BEGIN DATA PROVIDED

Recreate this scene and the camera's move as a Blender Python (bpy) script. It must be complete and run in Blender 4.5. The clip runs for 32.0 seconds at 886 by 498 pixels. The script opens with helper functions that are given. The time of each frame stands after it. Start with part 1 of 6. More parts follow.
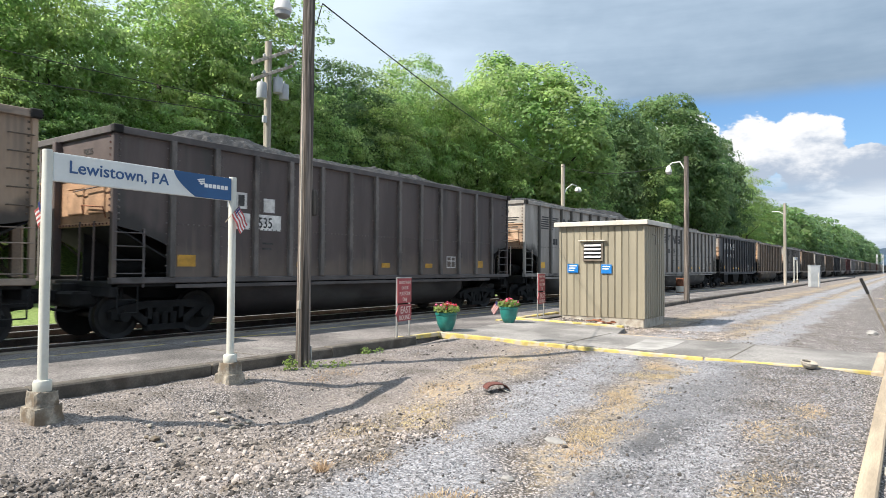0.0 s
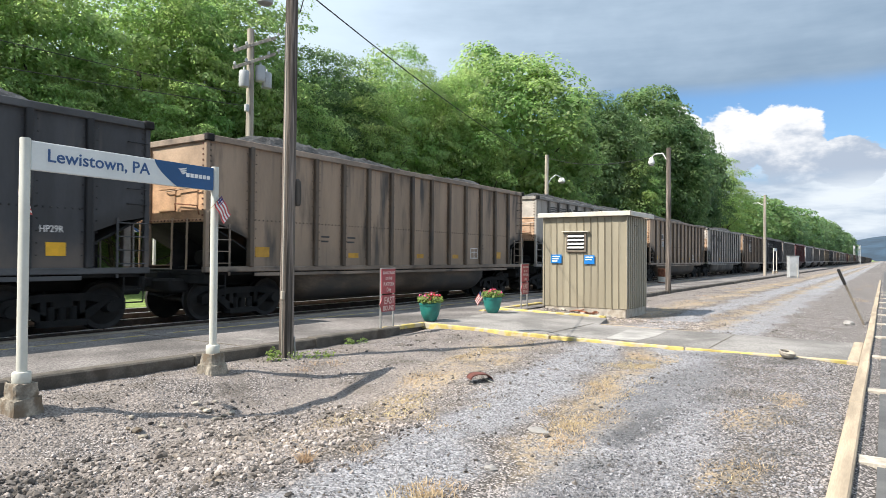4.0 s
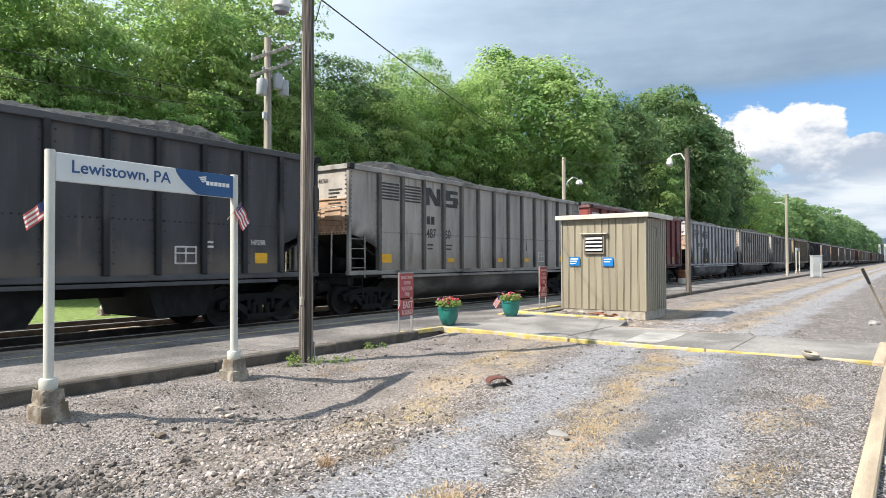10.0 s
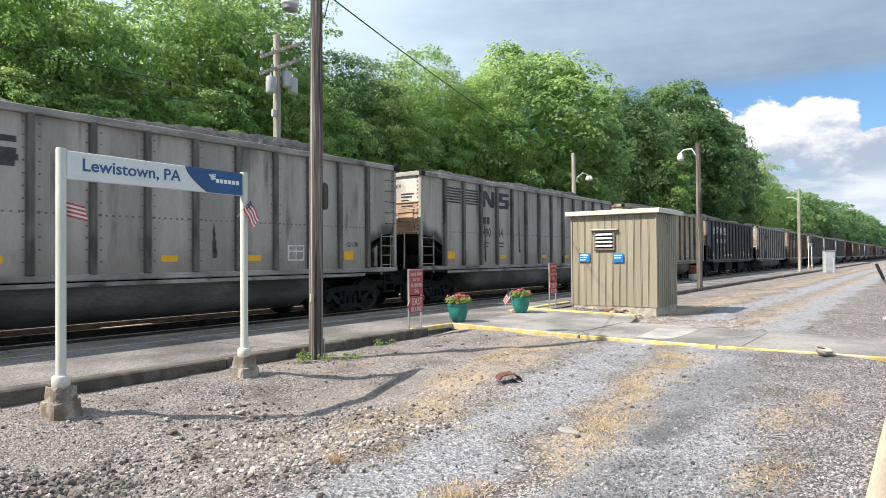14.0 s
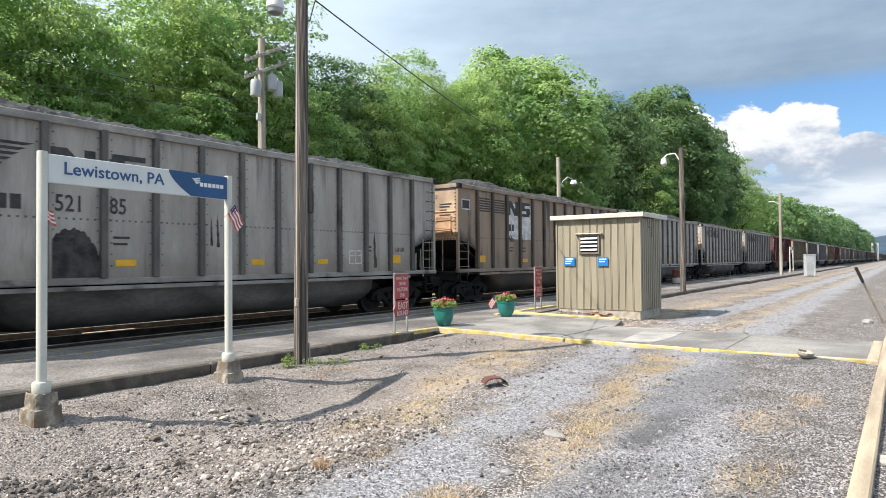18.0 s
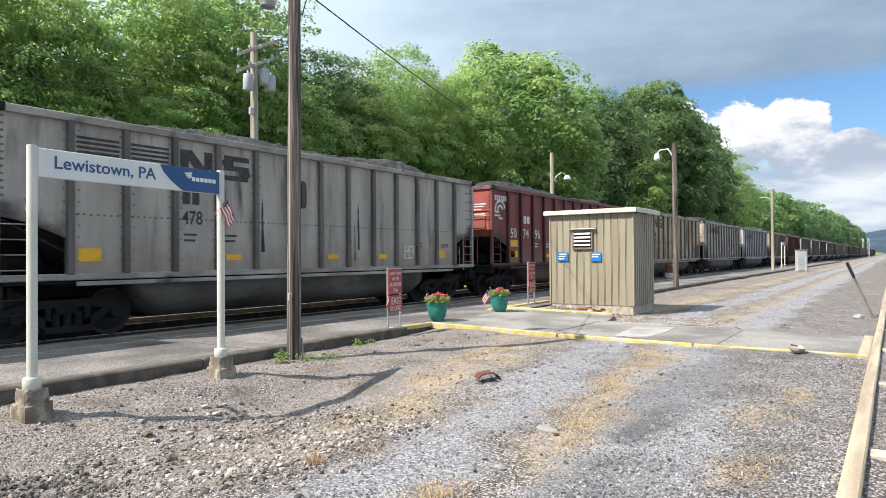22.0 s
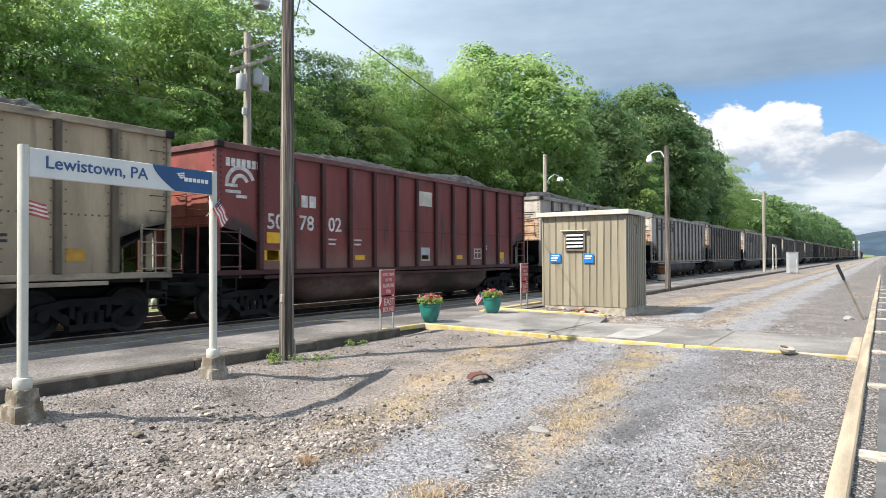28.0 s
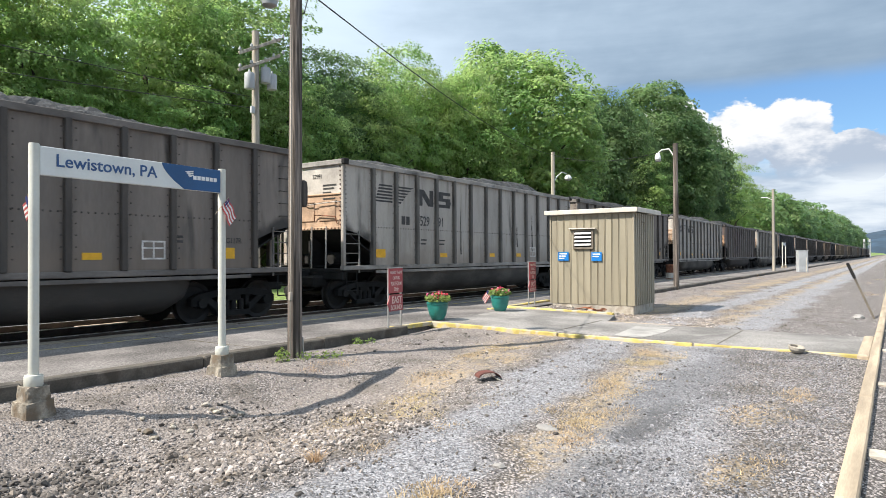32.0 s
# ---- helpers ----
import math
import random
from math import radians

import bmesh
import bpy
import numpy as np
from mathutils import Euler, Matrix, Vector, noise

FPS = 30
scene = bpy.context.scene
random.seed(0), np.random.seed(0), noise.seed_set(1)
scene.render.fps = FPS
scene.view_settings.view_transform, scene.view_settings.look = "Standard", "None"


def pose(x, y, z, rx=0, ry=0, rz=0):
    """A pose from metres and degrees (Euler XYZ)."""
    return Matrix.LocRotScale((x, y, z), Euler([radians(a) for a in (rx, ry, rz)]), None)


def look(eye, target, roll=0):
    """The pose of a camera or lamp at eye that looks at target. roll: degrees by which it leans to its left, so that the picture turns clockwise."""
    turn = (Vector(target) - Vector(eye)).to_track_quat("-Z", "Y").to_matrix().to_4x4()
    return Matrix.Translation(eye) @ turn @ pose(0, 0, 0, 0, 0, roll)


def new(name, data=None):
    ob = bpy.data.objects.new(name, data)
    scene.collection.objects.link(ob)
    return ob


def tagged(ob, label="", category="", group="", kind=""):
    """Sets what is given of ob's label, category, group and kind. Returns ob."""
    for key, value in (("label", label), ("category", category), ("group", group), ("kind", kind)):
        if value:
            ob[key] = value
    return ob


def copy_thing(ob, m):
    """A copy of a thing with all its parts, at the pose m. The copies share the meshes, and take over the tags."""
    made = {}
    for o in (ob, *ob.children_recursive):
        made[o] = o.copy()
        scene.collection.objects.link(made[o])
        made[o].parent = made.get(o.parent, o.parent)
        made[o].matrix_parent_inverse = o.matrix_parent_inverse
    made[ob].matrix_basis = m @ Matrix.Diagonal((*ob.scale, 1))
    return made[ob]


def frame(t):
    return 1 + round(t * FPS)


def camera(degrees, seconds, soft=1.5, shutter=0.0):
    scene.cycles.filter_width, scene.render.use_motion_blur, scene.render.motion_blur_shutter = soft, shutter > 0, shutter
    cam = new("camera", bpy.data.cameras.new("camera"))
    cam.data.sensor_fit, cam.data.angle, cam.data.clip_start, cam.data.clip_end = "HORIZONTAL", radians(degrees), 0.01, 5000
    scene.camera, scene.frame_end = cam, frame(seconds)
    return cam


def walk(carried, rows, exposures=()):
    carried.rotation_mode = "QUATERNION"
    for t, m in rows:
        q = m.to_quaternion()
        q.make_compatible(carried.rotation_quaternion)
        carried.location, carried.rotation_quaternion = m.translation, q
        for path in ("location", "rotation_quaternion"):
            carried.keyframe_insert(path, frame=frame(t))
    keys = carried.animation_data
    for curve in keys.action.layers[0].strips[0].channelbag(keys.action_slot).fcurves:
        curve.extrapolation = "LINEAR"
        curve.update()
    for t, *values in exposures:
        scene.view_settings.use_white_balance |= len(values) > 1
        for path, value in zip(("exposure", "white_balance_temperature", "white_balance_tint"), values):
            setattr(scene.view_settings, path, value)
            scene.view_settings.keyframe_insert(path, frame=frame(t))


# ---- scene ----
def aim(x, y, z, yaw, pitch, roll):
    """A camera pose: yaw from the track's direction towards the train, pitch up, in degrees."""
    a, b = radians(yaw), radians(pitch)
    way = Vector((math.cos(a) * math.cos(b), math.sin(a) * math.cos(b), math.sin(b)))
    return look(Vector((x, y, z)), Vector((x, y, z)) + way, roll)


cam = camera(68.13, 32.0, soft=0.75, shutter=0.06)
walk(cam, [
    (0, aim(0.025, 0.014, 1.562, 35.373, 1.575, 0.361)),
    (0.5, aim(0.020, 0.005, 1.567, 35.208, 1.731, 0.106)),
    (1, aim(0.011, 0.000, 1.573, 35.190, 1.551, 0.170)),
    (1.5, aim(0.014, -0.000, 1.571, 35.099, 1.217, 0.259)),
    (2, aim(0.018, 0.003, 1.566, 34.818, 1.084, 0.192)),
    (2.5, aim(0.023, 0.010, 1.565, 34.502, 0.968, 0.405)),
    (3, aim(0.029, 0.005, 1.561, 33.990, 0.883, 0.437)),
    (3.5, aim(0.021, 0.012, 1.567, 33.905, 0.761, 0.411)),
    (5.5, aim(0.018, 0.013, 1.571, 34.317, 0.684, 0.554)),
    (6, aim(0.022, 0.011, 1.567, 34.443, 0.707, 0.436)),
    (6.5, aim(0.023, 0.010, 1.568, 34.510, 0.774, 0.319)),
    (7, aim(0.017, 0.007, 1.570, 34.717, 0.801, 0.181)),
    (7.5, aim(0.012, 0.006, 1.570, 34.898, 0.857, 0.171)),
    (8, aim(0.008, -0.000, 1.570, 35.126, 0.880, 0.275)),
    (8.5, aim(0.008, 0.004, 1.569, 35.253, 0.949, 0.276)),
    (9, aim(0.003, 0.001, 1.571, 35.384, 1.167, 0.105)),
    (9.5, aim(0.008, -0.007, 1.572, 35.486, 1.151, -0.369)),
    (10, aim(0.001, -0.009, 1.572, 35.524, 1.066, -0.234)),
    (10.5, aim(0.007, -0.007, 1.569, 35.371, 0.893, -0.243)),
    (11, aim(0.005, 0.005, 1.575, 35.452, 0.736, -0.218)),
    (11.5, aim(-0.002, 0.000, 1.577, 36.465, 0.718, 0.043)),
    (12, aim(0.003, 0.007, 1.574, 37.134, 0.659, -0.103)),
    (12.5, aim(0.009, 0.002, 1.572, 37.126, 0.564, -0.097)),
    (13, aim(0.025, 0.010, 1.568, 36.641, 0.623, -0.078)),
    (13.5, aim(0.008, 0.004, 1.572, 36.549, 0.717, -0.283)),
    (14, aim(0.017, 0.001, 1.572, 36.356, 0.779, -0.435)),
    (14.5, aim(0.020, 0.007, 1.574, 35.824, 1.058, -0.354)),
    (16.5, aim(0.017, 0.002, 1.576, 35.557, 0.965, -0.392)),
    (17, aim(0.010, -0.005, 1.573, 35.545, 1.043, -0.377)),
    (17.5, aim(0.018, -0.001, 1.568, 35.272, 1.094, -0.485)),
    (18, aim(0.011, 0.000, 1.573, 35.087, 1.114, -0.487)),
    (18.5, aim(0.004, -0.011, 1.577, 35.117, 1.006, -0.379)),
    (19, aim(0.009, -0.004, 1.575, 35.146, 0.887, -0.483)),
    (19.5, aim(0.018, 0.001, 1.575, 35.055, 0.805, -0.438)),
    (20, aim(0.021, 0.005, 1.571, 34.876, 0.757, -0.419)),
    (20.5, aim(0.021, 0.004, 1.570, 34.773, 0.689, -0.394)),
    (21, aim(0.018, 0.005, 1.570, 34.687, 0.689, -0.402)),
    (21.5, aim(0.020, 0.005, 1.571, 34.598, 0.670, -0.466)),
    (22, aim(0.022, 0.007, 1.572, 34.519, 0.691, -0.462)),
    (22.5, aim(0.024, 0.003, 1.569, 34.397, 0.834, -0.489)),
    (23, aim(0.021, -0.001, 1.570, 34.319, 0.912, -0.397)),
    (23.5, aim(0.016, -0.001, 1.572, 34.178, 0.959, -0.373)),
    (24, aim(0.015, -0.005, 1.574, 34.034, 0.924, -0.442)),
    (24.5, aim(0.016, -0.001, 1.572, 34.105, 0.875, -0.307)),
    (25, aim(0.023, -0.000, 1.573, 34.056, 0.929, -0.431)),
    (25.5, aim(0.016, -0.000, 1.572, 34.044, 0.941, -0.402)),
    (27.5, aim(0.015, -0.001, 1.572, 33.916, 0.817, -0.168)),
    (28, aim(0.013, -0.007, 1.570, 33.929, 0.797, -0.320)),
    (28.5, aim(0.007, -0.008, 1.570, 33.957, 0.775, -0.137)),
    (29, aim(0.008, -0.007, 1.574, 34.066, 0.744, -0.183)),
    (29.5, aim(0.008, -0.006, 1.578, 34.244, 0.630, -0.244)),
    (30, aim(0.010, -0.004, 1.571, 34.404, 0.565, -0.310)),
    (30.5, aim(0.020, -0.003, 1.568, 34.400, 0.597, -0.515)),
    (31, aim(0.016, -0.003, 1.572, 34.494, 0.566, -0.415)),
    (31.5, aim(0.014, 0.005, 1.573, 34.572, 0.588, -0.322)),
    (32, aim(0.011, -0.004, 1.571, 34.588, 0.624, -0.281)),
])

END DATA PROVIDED

Check every line of the listing for the string "parts" and report how many lines have it, as a number alone.

2